#### Work required:
Transcribe each record exactly. Include every one.

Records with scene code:
☆ ☆ ☆
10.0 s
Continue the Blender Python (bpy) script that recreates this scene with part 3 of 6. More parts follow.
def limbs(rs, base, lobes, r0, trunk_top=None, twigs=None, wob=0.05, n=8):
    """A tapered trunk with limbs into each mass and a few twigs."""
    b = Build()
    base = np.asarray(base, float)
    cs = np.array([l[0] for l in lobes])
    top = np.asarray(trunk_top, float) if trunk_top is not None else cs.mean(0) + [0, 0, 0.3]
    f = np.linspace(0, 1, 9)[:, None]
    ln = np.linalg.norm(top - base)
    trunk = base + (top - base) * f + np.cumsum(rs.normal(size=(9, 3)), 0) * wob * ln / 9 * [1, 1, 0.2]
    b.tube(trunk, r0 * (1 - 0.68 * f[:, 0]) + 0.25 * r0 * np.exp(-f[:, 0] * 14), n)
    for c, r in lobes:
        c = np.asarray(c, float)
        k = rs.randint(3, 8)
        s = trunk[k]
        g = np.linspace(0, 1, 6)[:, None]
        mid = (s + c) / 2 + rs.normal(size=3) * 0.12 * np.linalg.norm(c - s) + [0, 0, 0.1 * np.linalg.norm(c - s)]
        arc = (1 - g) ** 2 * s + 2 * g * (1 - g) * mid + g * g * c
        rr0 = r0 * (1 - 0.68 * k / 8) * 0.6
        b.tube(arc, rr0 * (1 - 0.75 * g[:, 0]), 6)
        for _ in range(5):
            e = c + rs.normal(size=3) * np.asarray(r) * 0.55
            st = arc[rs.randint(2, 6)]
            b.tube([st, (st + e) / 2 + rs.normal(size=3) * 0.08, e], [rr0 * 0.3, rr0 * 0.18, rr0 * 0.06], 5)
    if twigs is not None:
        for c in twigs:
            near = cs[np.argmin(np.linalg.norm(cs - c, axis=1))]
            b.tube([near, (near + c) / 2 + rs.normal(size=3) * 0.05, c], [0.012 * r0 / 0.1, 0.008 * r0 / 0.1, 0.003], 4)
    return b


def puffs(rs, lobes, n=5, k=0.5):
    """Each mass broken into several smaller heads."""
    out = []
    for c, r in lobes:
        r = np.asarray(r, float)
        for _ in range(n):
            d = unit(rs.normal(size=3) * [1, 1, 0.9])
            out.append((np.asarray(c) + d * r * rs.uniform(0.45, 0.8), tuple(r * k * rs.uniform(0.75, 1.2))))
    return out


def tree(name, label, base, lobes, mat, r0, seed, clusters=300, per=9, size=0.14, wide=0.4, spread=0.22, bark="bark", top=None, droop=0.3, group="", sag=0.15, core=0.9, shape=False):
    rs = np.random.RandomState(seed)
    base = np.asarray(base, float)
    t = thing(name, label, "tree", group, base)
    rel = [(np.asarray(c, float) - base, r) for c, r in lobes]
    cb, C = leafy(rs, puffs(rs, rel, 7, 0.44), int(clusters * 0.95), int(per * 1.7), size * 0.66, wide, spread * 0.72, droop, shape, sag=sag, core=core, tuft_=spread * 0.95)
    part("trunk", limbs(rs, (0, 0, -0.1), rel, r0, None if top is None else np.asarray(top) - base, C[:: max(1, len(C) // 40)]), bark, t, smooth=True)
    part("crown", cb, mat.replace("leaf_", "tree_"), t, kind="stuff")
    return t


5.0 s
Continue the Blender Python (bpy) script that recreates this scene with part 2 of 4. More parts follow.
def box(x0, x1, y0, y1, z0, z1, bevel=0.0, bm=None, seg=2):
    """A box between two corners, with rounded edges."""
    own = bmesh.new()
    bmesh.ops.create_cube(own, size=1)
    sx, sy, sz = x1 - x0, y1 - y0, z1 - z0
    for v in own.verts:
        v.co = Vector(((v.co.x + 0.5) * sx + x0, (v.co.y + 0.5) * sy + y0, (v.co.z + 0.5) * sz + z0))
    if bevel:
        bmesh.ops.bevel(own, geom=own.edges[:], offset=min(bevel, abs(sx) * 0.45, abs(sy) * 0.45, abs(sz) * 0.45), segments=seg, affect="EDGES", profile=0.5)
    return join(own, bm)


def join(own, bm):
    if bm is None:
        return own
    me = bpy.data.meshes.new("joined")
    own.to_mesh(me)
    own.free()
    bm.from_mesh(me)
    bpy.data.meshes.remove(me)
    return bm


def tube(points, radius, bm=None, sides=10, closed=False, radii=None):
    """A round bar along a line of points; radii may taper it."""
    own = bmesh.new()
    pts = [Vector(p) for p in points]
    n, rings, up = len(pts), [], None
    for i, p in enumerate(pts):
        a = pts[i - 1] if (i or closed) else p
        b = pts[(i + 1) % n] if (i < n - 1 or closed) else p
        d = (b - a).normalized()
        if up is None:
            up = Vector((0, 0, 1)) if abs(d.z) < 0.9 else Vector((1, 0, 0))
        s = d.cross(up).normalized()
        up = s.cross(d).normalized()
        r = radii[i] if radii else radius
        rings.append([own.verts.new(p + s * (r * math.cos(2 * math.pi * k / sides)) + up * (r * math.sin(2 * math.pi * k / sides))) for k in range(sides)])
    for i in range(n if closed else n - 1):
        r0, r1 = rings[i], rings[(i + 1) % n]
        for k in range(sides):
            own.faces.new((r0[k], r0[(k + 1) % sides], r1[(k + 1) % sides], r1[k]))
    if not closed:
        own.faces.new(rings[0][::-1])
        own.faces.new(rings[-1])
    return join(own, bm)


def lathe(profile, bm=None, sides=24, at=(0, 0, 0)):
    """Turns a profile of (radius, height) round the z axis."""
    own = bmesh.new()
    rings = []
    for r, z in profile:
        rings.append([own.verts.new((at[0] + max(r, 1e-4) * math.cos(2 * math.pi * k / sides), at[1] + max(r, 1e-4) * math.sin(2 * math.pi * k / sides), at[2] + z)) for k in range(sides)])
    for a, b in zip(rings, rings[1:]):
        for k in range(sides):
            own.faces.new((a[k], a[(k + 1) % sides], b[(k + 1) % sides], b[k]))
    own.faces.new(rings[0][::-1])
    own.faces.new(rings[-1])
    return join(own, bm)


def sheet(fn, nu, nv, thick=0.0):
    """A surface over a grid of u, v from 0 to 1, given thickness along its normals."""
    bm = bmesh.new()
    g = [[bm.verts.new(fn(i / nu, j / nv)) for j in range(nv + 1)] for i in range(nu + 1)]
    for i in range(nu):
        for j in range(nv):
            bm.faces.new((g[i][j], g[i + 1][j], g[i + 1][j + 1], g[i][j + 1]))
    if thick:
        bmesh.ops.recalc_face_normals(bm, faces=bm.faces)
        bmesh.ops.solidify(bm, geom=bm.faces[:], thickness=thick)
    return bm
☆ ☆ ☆
#### Complete output:
10.0 s
Continue the Blender Python (bpy) script that recreates this scene with part 3 of 6. More parts follow.
def limbs(rs, base, lobes, r0, trunk_top=None, twigs=None, wob=0.05, n=8):
    """A tapered trunk with limbs into each mass and a few twigs."""
    b = Build()
    base = np.asarray(base, float)
    cs = np.array([l[0] for l in lobes])
    top = np.asarray(trunk_top, float) if trunk_top is not None else cs.mean(0) + [0, 0, 0.3]
    f = np.linspace(0, 1, 9)[:, None]
    ln = np.linalg.norm(top - base)
    trunk = base + (top - base) * f + np.cumsum(rs.normal(size=(9, 3)), 0) * wob * ln / 9 * [1, 1, 0.2]
    b.tube(trunk, r0 * (1 - 0.68 * f[:, 0]) + 0.25 * r0 * np.exp(-f[:, 0] * 14), n)
    for c, r in lobes:
        c = np.asarray(c, float)
        k = rs.randint(3, 8)
        s = trunk[k]
        g = np.linspace(0, 1, 6)[:, None]
        mid = (s + c) / 2 + rs.normal(size=3) * 0.12 * np.linalg.norm(c - s) + [0, 0, 0.1 * np.linalg.norm(c - s)]
        arc = (1 - g) ** 2 * s + 2 * g * (1 - g) * mid + g * g * c
        rr0 = r0 * (1 - 0.68 * k / 8) * 0.6
        b.tube(arc, rr0 * (1 - 0.75 * g[:, 0]), 6)
        for _ in range(5):
            e = c + rs.normal(size=3) * np.asarray(r) * 0.55
            st = arc[rs.randint(2, 6)]
            b.tube([st, (st + e) / 2 + rs.normal(size=3) * 0.08, e], [rr0 * 0.3, rr0 * 0.18, rr0 * 0.06], 5)
    if twigs is not None:
        for c in twigs:
            near = cs[np.argmin(np.linalg.norm(cs - c, axis=1))]
            b.tube([near, (near + c) / 2 + rs.normal(size=3) * 0.05, c], [0.012 * r0 / 0.1, 0.008 * r0 / 0.1, 0.003], 4)
    return b


def puffs(rs, lobes, n=5, k=0.5):
    """Each mass broken into several smaller heads."""
    out = []
    for c, r in lobes:
        r = np.asarray(r, float)
        for _ in range(n):
            d = unit(rs.normal(size=3) * [1, 1, 0.9])
            out.append((np.asarray(c) + d * r * rs.uniform(0.45, 0.8), tuple(r * k * rs.uniform(0.75, 1.2))))
    return out


def tree(name, label, base, lobes, mat, r0, seed, clusters=300, per=9, size=0.14, wide=0.4, spread=0.22, bark="bark", top=None, droop=0.3, group="", sag=0.15, core=0.9, shape=False):
    rs = np.random.RandomState(seed)
    base = np.asarray(base, float)
    t = thing(name, label, "tree", group, base)
    rel = [(np.asarray(c, float) - base, r) for c, r in lobes]
    cb, C = leafy(rs, puffs(rs, rel, 7, 0.44), int(clusters * 0.95), int(per * 1.7), size * 0.66, wide, spread * 0.72, droop, shape, sag=sag, core=core, tuft_=spread * 0.95)
    part("trunk", limbs(rs, (0, 0, -0.1), rel, r0, None if top is None else np.asarray(top) - base, C[:: max(1, len(C) // 40)]), bark, t, smooth=True)
    part("crown", cb, mat.replace("leaf_", "tree_"), t, kind="stuff")
    return t


5.0 s
Continue the Blender Python (bpy) script that recreates this scene with part 2 of 4. More parts follow.
def box(x0, x1, y0, y1, z0, z1, bevel=0.0, bm=None, seg=2):
    """A box between two corners, with rounded edges."""
    own = bmesh.new()
    bmesh.ops.create_cube(own, size=1)
    sx, sy, sz = x1 - x0, y1 - y0, z1 - z0
    for v in own.verts:
        v.co = Vector(((v.co.x + 0.5) * sx + x0, (v.co.y + 0.5) * sy + y0, (v.co.z + 0.5) * sz + z0))
    if bevel:
        bmesh.ops.bevel(own, geom=own.edges[:], offset=min(bevel, abs(sx) * 0.45, abs(sy) * 0.45, abs(sz) * 0.45), segments=seg, affect="EDGES", profile=0.5)
    return join(own, bm)


def join(own, bm):
    if bm is None:
        return own
    me = bpy.data.meshes.new("joined")
    own.to_mesh(me)
    own.free()
    bm.from_mesh(me)
    bpy.data.meshes.remove(me)
    return bm


def tube(points, radius, bm=None, sides=10, closed=False, radii=None):
    """A round bar along a line of points; radii may taper it."""
    own = bmesh.new()
    pts = [Vector(p) for p in points]
    n, rings, up = len(pts), [], None
    for i, p in enumerate(pts):
        a = pts[i - 1] if (i or closed) else p
        b = pts[(i + 1) % n] if (i < n - 1 or closed) else p
        d = (b - a).normalized()
        if up is None:
            up = Vector((0, 0, 1)) if abs(d.z) < 0.9 else Vector((1, 0, 0))
        s = d.cross(up).normalized()
        up = s.cross(d).normalized()
        r = radii[i] if radii else radius
        rings.append([own.verts.new(p + s * (r * math.cos(2 * math.pi * k / sides)) + up * (r * math.sin(2 * math.pi * k / sides))) for k in range(sides)])
    for i in range(n if closed else n - 1):
        r0, r1 = rings[i], rings[(i + 1) % n]
        for k in range(sides):
            own.faces.new((r0[k], r0[(k + 1) % sides], r1[(k + 1) % sides], r1[k]))
    if not closed:
        own.faces.new(rings[0][::-1])
        own.faces.new(rings[-1])
    return join(own, bm)


def lathe(profile, bm=None, sides=24, at=(0, 0, 0)):
    """Turns a profile of (radius, height) round the z axis."""
    own = bmesh.new()
    rings = []
    for r, z in profile:
        rings.append([own.verts.new((at[0] + max(r, 1e-4) * math.cos(2 * math.pi * k / sides), at[1] + max(r, 1e-4) * math.sin(2 * math.pi * k / sides), at[2] + z)) for k in range(sides)])
    for a, b in zip(rings, rings[1:]):
        for k in range(sides):
            own.faces.new((a[k], a[(k + 1) % sides], b[(k + 1) % sides], b[k]))
    own.faces.new(rings[0][::-1])
    own.faces.new(rings[-1])
    return join(own, bm)


def sheet(fn, nu, nv, thick=0.0):
    """A surface over a grid of u, v from 0 to 1, given thickness along its normals."""
    bm = bmesh.new()
    g = [[bm.verts.new(fn(i / nu, j / nv)) for j in range(nv + 1)] for i in range(nu + 1)]
    for i in range(nu):
        for j in range(nv):
            bm.faces.new((g[i][j], g[i + 1][j], g[i + 1][j + 1], g[i][j + 1]))
    if thick:
        bmesh.ops.recalc_face_normals(bm, faces=bm.faces)
        bmesh.ops.solidify(bm, geom=bm.faces[:], thickness=thick)
    return bm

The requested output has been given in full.